March U.S. Dollar Index futures closed higher on Monday, driven by a weaker Euro. Profit-taking drove the single-currency higher after a month-long rally. The dollar’s gains may have been limited by hawkish commentary from a Fed official.
While many Fed officials have said they expect three rate hikes this year, the recent downswing in the Dollar Index suggests investors are not fully convinced as inflation remains tame despite very tight labor market conditions.
Daily Swing Chart Analysis
The main trend is up according to the daily swing chart. The trend turned up on Monday when buyers took out the previous main top at 92.00. The new main bottoms are 91.51 and 91.47. The next two main tops come in at 93.56 and 93.83.
A major 50% to 61.8% retracement zone comes in at 92.24 to 92.72.
The short-term range is 93.56 to 91.47. Its retracement zone at 92.51 to 92.76 is the primary upside target.

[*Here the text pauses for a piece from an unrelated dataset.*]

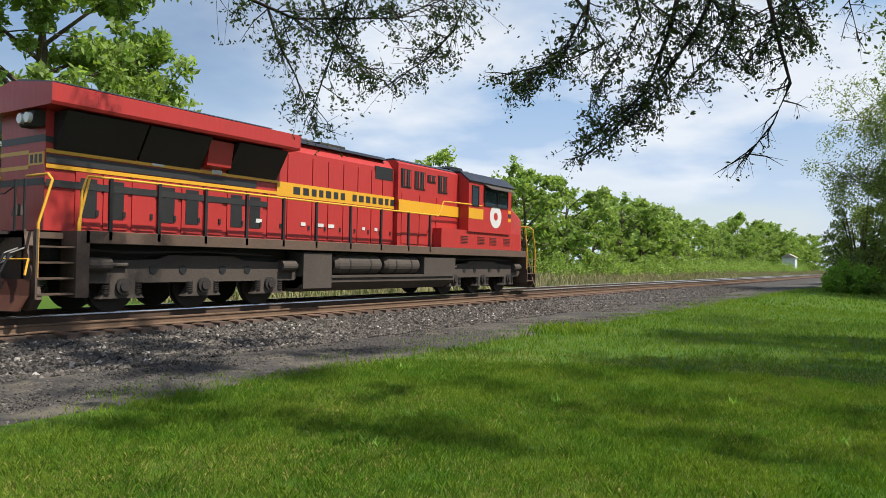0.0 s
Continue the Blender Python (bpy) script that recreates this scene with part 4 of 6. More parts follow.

Although the main trend changed to up, there wasn’t much momentum on the move. This suggests that the move was fueled by buy stops rather than aggressive investors buying strength. A stronger rally could develop if the index continues to consolidate while forming a support base.
Even with the change in trend, buyers face potential resistance at 92.24, 92.51 and the price cluster at 92.72 to 92.76.
The trigger point for an acceleration to the upside is 92.76.
The index may sit in a range the rest of the week, or buying may be tentative because of Friday’s major U.S. consumer inflation report.